Two young children are laughing as they ride in circles around Kato Pedina’s town square on their tiny bicycles. They’re watched over by adults sitting on tables outside the small taverna, a scruffy stray dog spreadeagled on the floor and a stern-faced statue of a hero of the Greek resistance in WWII — which is one of the most modern things in sight. Cast your eyes around in any direction throughout this idyllic stone hamlet in the northwestern foothills of the Mitsikeli mountains and you’ll struggle to find anything that’s not centuries old.
Kato Pedina is one of the oldest villages in the Zagori region. An ancient tomb nearby is evidence of life here as far back as the second millennium BC. The village developed a fame during the Byzantine era and like many other settlements in the area, flourished after the 16th century. Today, the region is one of the least developed and most sparsely populated areas in Greece, which has helped maintain its extraordinary, unspoilt beauty — recognised by its status as a UNESCO Geopark.
But unknown to the thousands of tourists who visit each year, Zagori’s timeless way of life is under imminent threat of destruction. “We found out about the plans for seismic research in search of oil and gas from a poster they put up here in the square,” explains Lila Tsatsi, who is a leader in the Save Epirus campaign. “The plans had been drawn up years before, but this was the first we heard about it. It’s secret, they don’t want to talk about it and they don’t want people to be informed. The hurt we felt about how we discovered our way of life here is in danger soon turned to anger. It’s this anger that powers our campaign to stop the drilling.” (https://savepirus.gr/)
Lila never planned to join an environmental movement. She and her family left Athens in 2007, so her children could grow up connected to nature. They opened Anemi Guesthouse in an old building in village and have been working to develop the business ever since. But the drilling plans threaten their livelihood — and those of all in the area who depend on tourism and agriculture.
Like many others in the region, Lila sees this truly as a battle for survival. The Save Epirus campaign is part of a wider struggle, which has grown quickly to become broad-based and creative: a traditional clarinetist leads protest marches; Vrisoules, a group of women young and old, dance in traditional dress to non-violently but provocatively disrupt government events and meetings; ice hockey players have staged an impromptu protest game high in the mountains; and a beekeeper has blocked areas designated for oil research using his hundreds of beehives.

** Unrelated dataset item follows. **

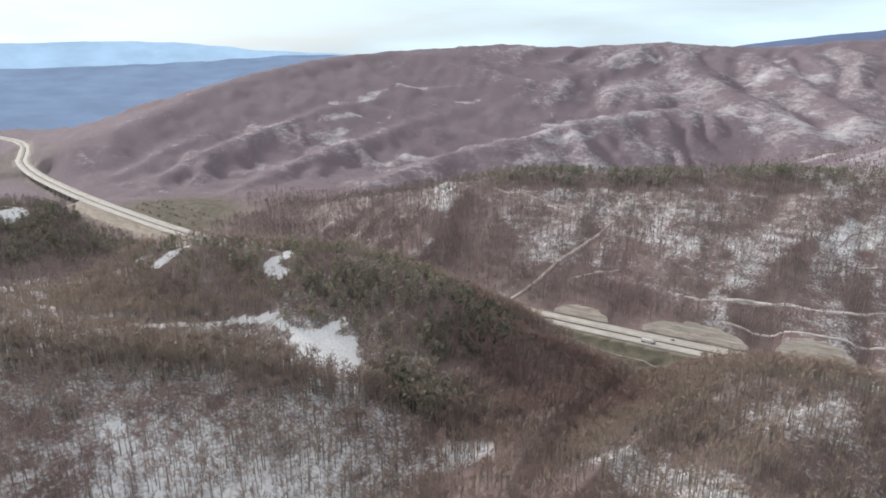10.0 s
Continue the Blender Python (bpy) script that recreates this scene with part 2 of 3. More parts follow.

Yet, to this day, there’s little sign the authorities are listening. The geological research phase has been completed and plans for exploratory drilling and test wells are continuing at pace.
After Greece’s financial crisis, the government auctioned a third of the country for oil and gas exploration; urged on enthusiastically by the EU. Epirus is believed to be sitting on considerable reserves and many local politicians in this under-developed region suffering from severe population decline have been seduced by promises of wealth and jobs.
Lila and her group of local people have been forced to uncover the plans themselves and have found the sums don’t add up. Profits will be sucked out of the area and the handful of jobs created will not compensate for the destruction of the local economy, primarily based on tourism and small-scale agricultural production. “It’s not only an environmental issue; as citizens, we are being deceived,” Lila explains. “The lack of information provided and the unwillingness of the corporate media to discuss what’s happening is compounded by the fact that most Greeks are in denial. We need people to wake up to the threat we are under — and fast, because we are running out of time.” (https://www.sciencedaily.com/releases/2015/01/150107131401.htm)
For years now, the science has been clear that most known hydrocarbon reserves must stay in the ground if we are to avoid catastrophic levels of climate change. As France recently moved to ban hydrocarbon exploration across its territories and more countries are likely to follow suit, Greece’s push to open vast swathes of its most precious natural areas to exploitation seems short-sighted, at best.
But the environmental impact of drilling in Epirus could be particularly disastrous. The region is Greece’s primary water source and contamination of this vital resource could cripple a country already edging closer to a water crisis. Aoos – Vikos Geopark in Zagori is on the Tentative List of UNESCO World Heritage Sites and much of the area is also on the EU’s Natura 2000 protected area scheme — which, theoretically, should prevent destructive resource extraction.
Despite its slow decline after decades of neglect, under-investment and emigration, people in Epirus still have an incredibly strong sense of their culture and identity. Ipirotika (the music and dance of Epirus) is driven by haunting, trance-like clarinet music and it is these traditions upon which the resistance is being built, to bind the community together to resist further oil exploration.
Lila refuses to allow the region’s isolation — on the Albanian border, over five hours away from the capital, Athens — to prevent the story being heard. She has been at the forefront of efforts to get the word out and start international conversations, such as winning a Patagonia grant to help continue working and amplify their message.
“To succeed, we have to make saving this region a global issue,” Lila explains. “We have to look beyond Epirus, build connections with movements everywhere and make this story heard all around the world. We have to make the international community understand that Greece’s environment belongs to everybody. This is the only chance we have.”